In chap. 8, Tiina Ritvala inquires into how the production of art may constitute an important form of institutional work. In a case study on the process of designing a work of art that reminds viewers of the common responsibility to protect the Baltic Sea, she illustrates how institutional change can be actively achieved. Ritvala identifies three mechanisms through which artistic institutional work takes place: creating emotional response by generating a sense of nostalgia over a lost common experience, educating by producing a mnemonic device that informs the audience and constructs the commons as a shared category, and empowering marginalized actors to help protect the commons. The chapter shows how artists assist in creating a shared material and symbolic space through art, a process that helps construct mutual responsibility over collective resources, in this case the world’s seas and oceans.

In chap. 9, Tammar B. Zilber offers another example of the importance of agency in institutional work processes and situates her contribution at the very center of knowledge, space, and institutions. In her analysis of a high-tech industry conference, she focuses on how actors working in the Israeli high-tech industry use the concept of place to construct meaning and identity at field-configuring events. Beyond showing that organizational fields are largely discursive, nonspatial constructions around shared meaning systems, Zilber demonstrates specific mechanisms of how place is constructed in a discursive field through rhetorical strategies in multiple and sometimes contradictory or ambivalent ways.

The Impact of Institutions on Regional Learning and Development

Part III addresses the importance of the institutional context in shaping the economic outcomes of regions. The authors of the four contributions in this section probe the regional variation in development, production, and innovation, asking why some regions do better than others, how they can adapt to changes in their wider context, and how actors can actively shape their environment, either by adopting appropriate policies or by engaging in entrepreneurship. In chap. 10, Michael Storper investigates the uneven geography of innovation across time and places, an asymmetry that causes incomes and employment to diverge according to the innovativeness of places and to change from one period to the next. In an attempt to explain this variation, Storper carries out a detailed comparative study of two regions—Greater Los Angeles and the San Francisco Bay Area—from 1970 onward. He tests several mainstream explanatory approaches but finds that the different successes in the regions’ innovation transitions can best be accounted for by various institutional factors, collectively called the “relational infrastructure.” This infrastructure comprises cross-network connections that aid learning about new organizational practices, informal and leadership networks, and organizational sites that facilitate these contacts.

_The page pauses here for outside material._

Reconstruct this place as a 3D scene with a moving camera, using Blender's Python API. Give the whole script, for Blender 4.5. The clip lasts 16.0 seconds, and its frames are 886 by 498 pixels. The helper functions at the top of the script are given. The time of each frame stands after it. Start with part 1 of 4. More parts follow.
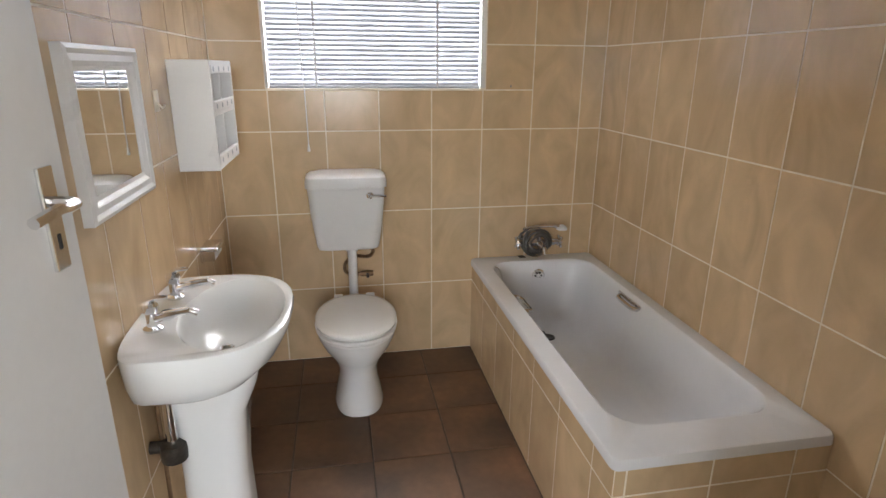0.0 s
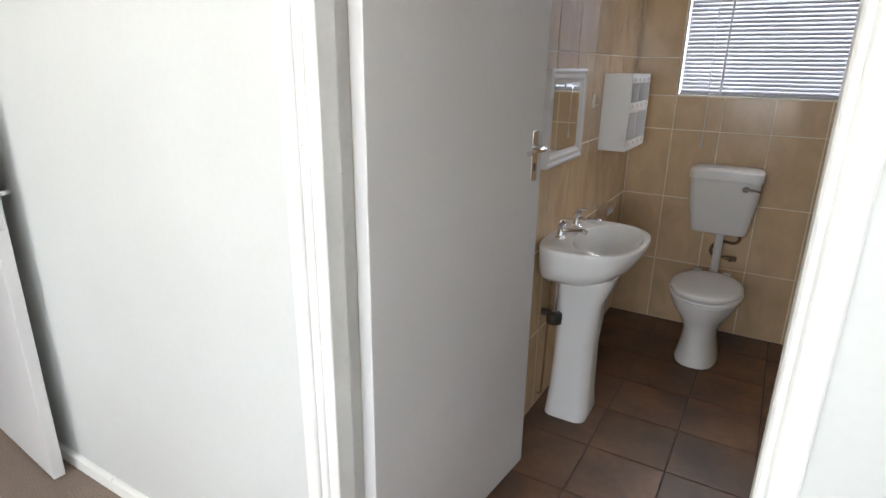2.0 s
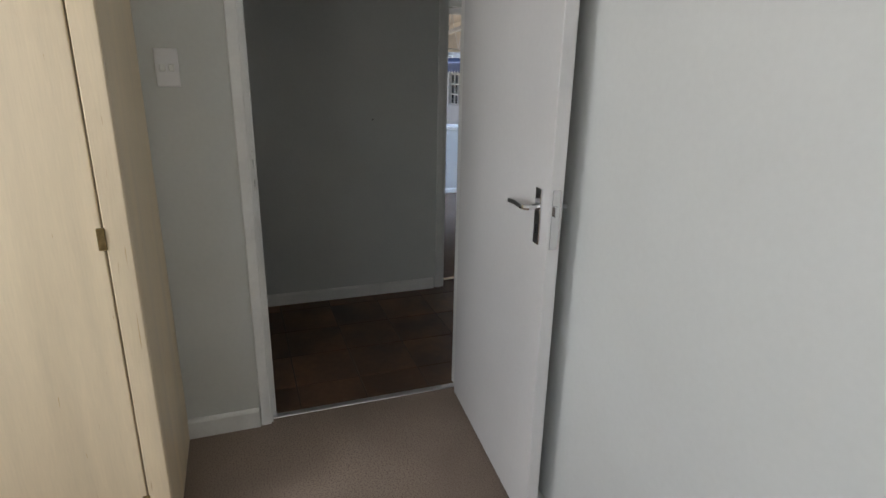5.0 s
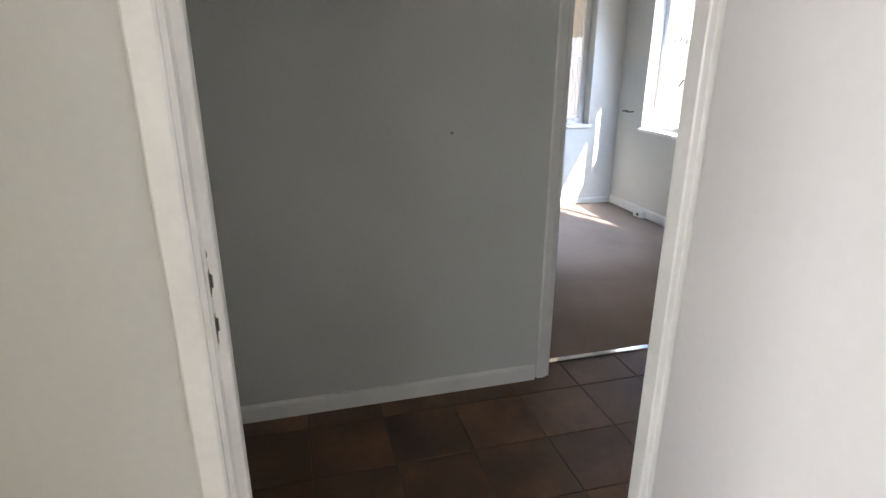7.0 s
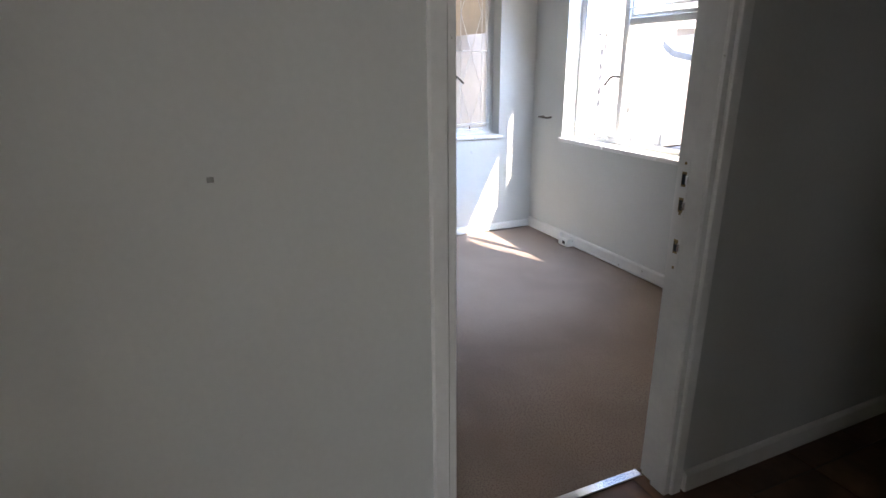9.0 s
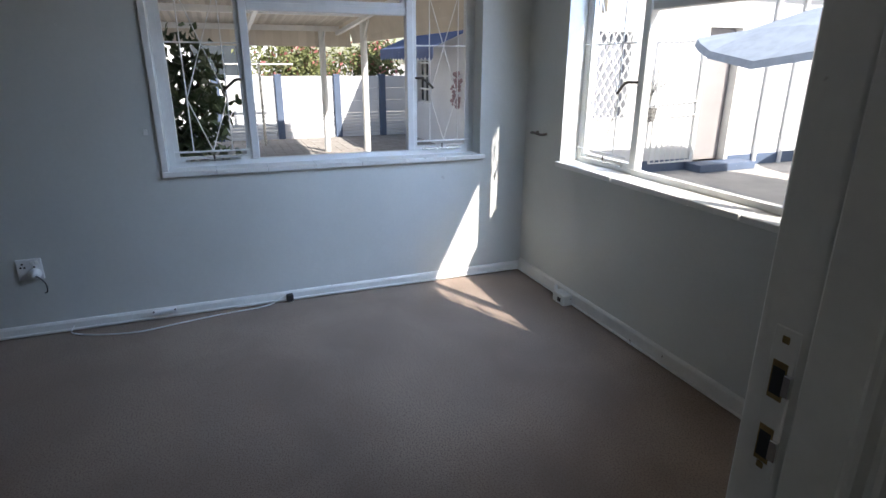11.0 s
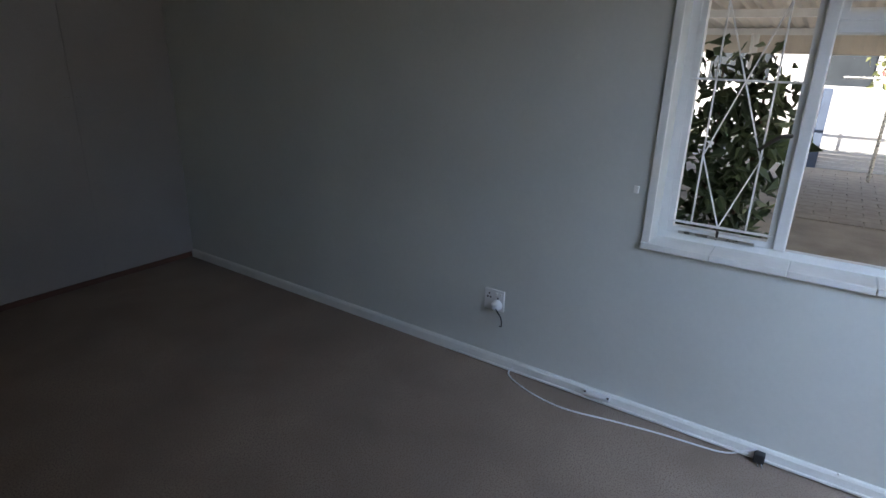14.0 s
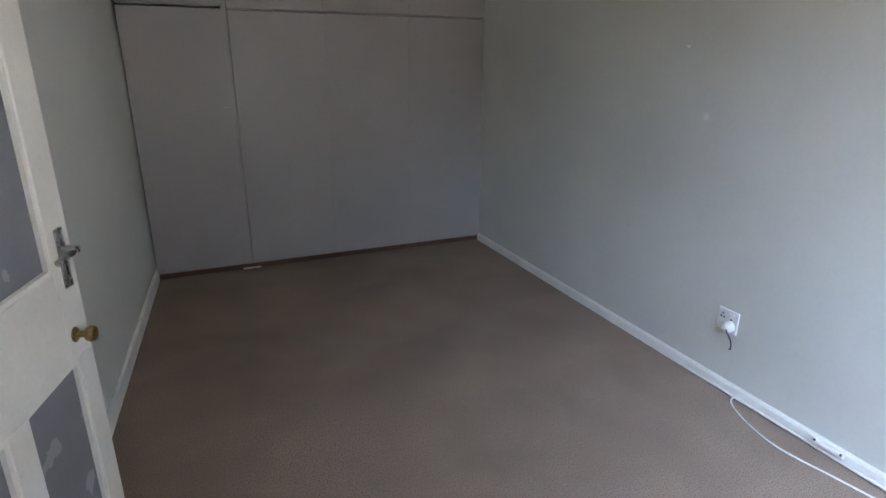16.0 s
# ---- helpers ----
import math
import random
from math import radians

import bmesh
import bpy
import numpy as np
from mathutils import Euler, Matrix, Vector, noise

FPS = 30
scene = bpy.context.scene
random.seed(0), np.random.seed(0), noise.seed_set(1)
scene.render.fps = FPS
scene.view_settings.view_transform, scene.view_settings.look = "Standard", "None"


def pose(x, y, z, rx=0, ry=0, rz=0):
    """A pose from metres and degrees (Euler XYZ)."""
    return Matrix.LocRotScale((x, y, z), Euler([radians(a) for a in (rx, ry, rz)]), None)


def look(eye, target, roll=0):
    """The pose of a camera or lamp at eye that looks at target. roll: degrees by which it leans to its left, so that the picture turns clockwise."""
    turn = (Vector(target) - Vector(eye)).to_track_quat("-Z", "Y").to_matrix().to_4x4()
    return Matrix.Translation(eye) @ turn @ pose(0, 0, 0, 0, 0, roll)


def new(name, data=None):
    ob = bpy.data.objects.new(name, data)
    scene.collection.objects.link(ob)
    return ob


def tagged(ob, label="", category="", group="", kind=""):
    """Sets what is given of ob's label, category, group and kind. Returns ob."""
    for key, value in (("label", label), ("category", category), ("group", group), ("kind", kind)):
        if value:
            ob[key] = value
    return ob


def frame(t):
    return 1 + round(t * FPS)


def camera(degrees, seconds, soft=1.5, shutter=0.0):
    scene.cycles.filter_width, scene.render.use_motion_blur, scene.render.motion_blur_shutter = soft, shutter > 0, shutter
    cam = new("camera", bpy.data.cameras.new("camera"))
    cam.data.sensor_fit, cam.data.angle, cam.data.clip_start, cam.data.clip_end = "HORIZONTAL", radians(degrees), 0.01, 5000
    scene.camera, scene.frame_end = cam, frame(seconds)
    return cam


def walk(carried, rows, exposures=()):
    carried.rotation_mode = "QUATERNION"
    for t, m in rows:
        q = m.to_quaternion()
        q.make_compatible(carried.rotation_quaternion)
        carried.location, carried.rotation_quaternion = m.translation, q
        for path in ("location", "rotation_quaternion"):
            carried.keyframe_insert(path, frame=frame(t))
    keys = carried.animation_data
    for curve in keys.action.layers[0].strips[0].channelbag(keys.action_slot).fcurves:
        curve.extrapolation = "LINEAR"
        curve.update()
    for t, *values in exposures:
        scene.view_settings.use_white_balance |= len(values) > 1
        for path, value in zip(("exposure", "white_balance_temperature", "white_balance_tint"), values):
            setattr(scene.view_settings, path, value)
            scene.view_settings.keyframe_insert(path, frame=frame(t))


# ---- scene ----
cam = camera(76.3, 16.0)
PATH = [
    (0, (-0.44, -2.731, 1.461), (-0.097, -0.858, 0.85), 0.4),
    (0.5, (-0.465, -2.863, 1.465), (-0.319, -0.966, 0.849), 0.5),
    (1, (-0.428, -3.024, 1.471), (-0.676, -1.139, 0.852), 0.9),
    (1.5, (-0.325, -3.303, 1.499), (-1.021, -1.535, 0.875), 1.0),
    (2, (-0.196, -3.53, 1.514), (-1.162, -1.893, 0.892), 0.8),
    (2.5, (-0.076, -3.696, 1.536), (-1.26, -2.214, 0.903), 1.1),
    (3, (0.015, -3.766, 1.549), (-1.419, -2.524, 0.916), 1.3),
    (3.5, (-0.029, -3.764, 1.542), (-1.679, -2.835, 0.899), 1.7),
    (4, (-0.284, -3.753, 1.519), (-2.011, -2.977, 0.874), 2.0),
    (4.5, (-0.639, -3.68, 1.493), (-2.385, -2.958, 0.837), 2.1),
    (4.7, (-0.792, -3.627, 1.463), (-2.558, -2.932, 0.831), 1.8),
    (6.8, (-2.208, -3.393, 1.455), (-4.035, -2.908, 0.801), -0.5),
    (7, (-2.364, -3.376, 1.442), (-4.188, -2.881, 0.788), 0.1),
    (7.5, (-2.674, -3.263, 1.401), (-4.499, -2.76, 0.757), -0.1),
    (8, (-2.948, -3.088, 1.377), (-4.766, -2.552, 0.739), -0.4),
    (8.5, (-3.156, -2.945, 1.346), (-4.941, -2.307, 0.708), -0.2),
    (9, (-3.408, -2.786, 1.351), (-5.146, -2.024, 0.718), -0.5),
    (9.2, (-3.493, -2.707, 1.34), (-5.223, -1.926, 0.709), -0.4),
    (11.3, (-4.348, -1.944, 1.325), (-6.135, -1.303, 0.697), 0.6),
    (11.5, (-4.412, -1.900, 1.300), (-6.247, -1.384, 0.694), 0.6),
    (12, (-4.486, -1.822, 1.316), (-6.385, -1.689, 0.705), 1.0),
    (12.5, (-4.673, -1.844, 1.372), (-6.56, -1.987, 0.723), 1.7),
    (13, (-4.885, -1.839, 1.438), (-6.724, -2.265, 0.778), 2.0),
    (13.5, (-5.036, -1.779, 1.5), (-6.759, -2.522, 0.807), 1.3),
    (14, (-5.165, -1.765, 1.488), (-6.73, -2.822, 0.83), 1.5),
    (14.5, (-5.232, -1.727, 1.486), (-6.563, -3.074, 0.84), 1.3),
    (15, (-5.171, -1.609, 1.416), (-6.289, -3.154, 0.812), 2.7),
    (15.5, (-5.148, -1.432, 1.428), (-6.098, -3.086, 0.824), 2.5),
    (16, (-5.205, -1.299, 1.507), (-5.968, -3.034, 0.87), 0.4),
]
walk(cam, [(t, look(eye, target, roll)) for t, eye, target, roll in PATH],
     exposures=[(0, 2.85, 6950, 12), (0.5, 2.7, 6950, 12), (1.0, 2.5, 7000, 12), (1.5, 2.25, 6900, 12), (2.5, 2.0, 6750, 13), (3.5, 1.5, 6700, 13), (4.0, 1.0, 6750, 13), (4.5, 0.95, 6800, 13),
                (6.8, 2.3, 7000, 16), (7.5, 2.65, 7000, 16), (8, 2.8, 7000, 17), (8.5, 2.7, 7000, 18), (9, 2.3, 7000, 18), (11.3, 0.9, 6600, 12), (12.5, 0.65, 6700, 12), (13.5, 1.0, 6900, 12),
                (14.5, 1.65, 7000, 14), (15, 2.1, 7200, 15), (15.5, 2.4, 7150, 15), (16, 2.85, 7250, 15)])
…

By contrast, the discussion in chap. 11, deals with the case in which institutions do not lead to positive regional transitions but rather to underperforming investments stemming from political interest rather than sound socioeconomic evaluations. Andrés Rodríguez-Pose, Riccardo Crescenzi, and Marco Di Cataldo show how local institutional environments shape types of public administration and rule-making and how investment decisions can contrast with the needs of and acceptance by the population. The authors illustrate their argument with several examples of prominent “prestige” investments in transport infrastructure in some European regions and contrast those investment strategies with less “glitzy,” but more necessary, infrastructure projects yielding better economic results in regions with better government quality.

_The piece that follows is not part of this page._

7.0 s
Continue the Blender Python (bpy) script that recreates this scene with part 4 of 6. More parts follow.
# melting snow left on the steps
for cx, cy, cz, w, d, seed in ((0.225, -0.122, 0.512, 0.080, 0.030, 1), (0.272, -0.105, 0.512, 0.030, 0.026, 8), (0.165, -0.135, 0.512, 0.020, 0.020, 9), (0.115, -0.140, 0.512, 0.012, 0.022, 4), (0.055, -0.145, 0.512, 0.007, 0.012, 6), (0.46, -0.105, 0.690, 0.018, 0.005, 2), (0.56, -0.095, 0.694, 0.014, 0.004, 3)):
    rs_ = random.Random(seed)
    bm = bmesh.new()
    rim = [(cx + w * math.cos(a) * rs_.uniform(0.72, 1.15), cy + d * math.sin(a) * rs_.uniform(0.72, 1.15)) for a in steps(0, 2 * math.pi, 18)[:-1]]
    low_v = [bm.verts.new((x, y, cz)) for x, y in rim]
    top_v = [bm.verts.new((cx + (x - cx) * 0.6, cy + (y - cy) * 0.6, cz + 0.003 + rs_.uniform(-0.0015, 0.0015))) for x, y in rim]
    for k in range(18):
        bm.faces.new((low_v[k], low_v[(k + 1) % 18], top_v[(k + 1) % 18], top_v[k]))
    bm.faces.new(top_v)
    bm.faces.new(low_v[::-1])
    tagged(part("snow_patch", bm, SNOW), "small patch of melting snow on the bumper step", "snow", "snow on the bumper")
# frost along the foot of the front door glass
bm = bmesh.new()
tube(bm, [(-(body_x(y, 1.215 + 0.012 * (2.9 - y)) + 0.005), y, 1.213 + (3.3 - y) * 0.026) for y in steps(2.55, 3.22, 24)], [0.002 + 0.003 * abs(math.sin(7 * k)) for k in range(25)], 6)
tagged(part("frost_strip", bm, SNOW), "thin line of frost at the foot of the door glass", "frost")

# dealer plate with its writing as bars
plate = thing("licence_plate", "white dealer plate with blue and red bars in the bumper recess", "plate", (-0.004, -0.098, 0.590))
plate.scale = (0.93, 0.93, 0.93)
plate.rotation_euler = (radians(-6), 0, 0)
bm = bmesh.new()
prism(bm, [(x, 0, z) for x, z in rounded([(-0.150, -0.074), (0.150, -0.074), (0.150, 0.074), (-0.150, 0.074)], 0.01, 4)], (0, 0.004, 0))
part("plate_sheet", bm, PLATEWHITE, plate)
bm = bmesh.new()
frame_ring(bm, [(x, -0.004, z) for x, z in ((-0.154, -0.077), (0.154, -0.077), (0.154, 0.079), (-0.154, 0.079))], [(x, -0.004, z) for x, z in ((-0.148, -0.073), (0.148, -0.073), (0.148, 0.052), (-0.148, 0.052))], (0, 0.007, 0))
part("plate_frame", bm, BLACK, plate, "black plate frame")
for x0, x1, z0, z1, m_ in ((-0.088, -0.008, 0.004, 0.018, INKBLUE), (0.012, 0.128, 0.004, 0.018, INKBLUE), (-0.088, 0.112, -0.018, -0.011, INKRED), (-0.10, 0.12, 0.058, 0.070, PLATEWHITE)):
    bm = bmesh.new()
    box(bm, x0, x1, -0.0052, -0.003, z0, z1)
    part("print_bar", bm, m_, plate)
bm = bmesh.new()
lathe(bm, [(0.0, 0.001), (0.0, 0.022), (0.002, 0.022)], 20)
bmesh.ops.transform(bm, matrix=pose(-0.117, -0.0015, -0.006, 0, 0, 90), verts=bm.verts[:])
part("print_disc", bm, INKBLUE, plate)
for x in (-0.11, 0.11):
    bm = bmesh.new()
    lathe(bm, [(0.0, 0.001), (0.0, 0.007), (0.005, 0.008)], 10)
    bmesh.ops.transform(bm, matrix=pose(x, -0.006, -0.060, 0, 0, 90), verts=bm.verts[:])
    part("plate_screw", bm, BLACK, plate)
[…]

In chap. 12, Harald Bathelt and Nicolas Conserva pose the question of how regional production systems can adapt their institutional context to altered conditions in order to remain successful. Empirically, they analyze regional restructuring in the Italian industrial district of Canavese and its adaptability to globalization processes over the past 35 years. Canavese has been traditionally dominated by the automotive and metallurgical industries linked to FIAT and the electronics industry associated with Olivetti. The authors argue that regional production systems that are characterized by localized learning dynamics can best adapt to globalization when hybrid institutional adjustment is taking place. In such situations fundamental institutional change aimed at triggering new economic developments in certain fields is combined with institutional persistence in others to integrate established industries actively into the restructuring process.

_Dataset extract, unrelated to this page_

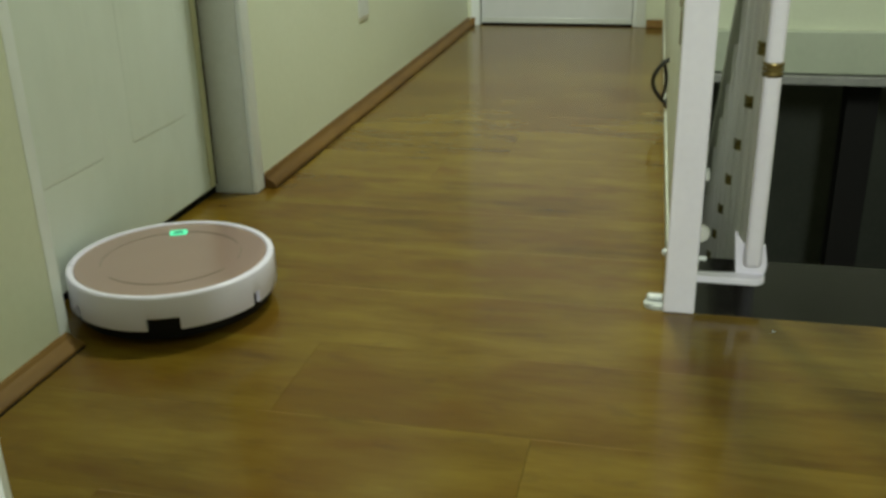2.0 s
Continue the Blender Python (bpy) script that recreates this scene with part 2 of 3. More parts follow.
def lathe(profile, a0=0.0, a1=360.0, step=3.0):
    """A closed outline of (radius, height) pairs swept round z from a0 to a1 degrees."""
    bm = bmesh.new()
    full = a1 - a0 >= 359.9
    n = max(2, round((a1 - a0) / step))
    cols = []
    for i in range(n if full else n + 1):
        a = radians(a0 + (a1 - a0) * i / n)
        cols.append([bm.verts.new((r * math.cos(a), r * math.sin(a), z)) for r, z in profile])
    m = len(profile)
    for i in range(n):
        p, q = cols[i], cols[(i + 1) % len(cols)]
        for k in range(m):
            bm.faces.new((p[k], q[k], q[(k + 1) % m], p[(k + 1) % m]))
    if not full:
        bm.faces.new(cols[0])
        bm.faces.new(cols[-1][::-1])
    bmesh.ops.recalc_face_normals(bm, faces=bm.faces[:])
    return bm


# ---- structure ----
TOP = 2.60
XL = -0.85          # left wall's face
YF = 4.10           # far wall's face
YS = 1.386          # edge of the laminate at the stair
D0, D1 = 1.119, 1.832   # door opening in the left wall
X2, YB = 2.0, -1.8      # landing's far right and back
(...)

In the final chap. 13, Pamela S. Tolbert and Ryan Coles propose a research agenda based on the premise that entrepreneurship should be viewed as an institution. Their approach rests on the assumption that typical structures and processes involved in founding new businesses reflect common social understandings that members of a group have about both the value of a given enterprise and the ways in which it should be run. The local manifestations of these behavioral patterns and social understandings often vary across regions and over time. This fluctuation explains why studying entrepreneurship as an institution entails systematically delving into the sources of such geographic and temporal variability as well as its consequences. Tolbert and Coles discuss two key dimensions of such institutional variation—modes of entry and modes of governance—arguing that such research can provide an important basis for integrating the study of institutions in the growing body of scientific literature on entrepreneurship and can yield important theoretical and policy-oriented insights.

Conclusion

This book affords an explicit look at the intersection of geography, knowledge, and institutions. It bridges disciplinary boundaries within the social sciences to explore the spatial contextuality and temporal dynamics of institutions as well as their effects on knowledge creation and regional development. The chapters cover a range of current debates and empirically illustrate the great diversity of institutions, ranging from formal regulations to regionally specific patterns of stable practices, such as corruption, the function of art, and the historical institutions of traveling journeymen and the Basque gastronomic society. Some of the chapters stress the positive effects that institutions have on the renewal of traditional industries and clusters but also examine their adverse effects on infrastructure development and environmental protection. Other chapters show how regulation and policies try to influence and sometimes prohibit established institutions and reveal the reasons and possibilities for the failure of such influences. With theoretical discussions and empirical case studies, each chapter offers a geographical perspective to shed light on the contextuality of institutions and to pave the way for new research ideas exploring the part that social institutions have in shaping contexts and creating new knowledge.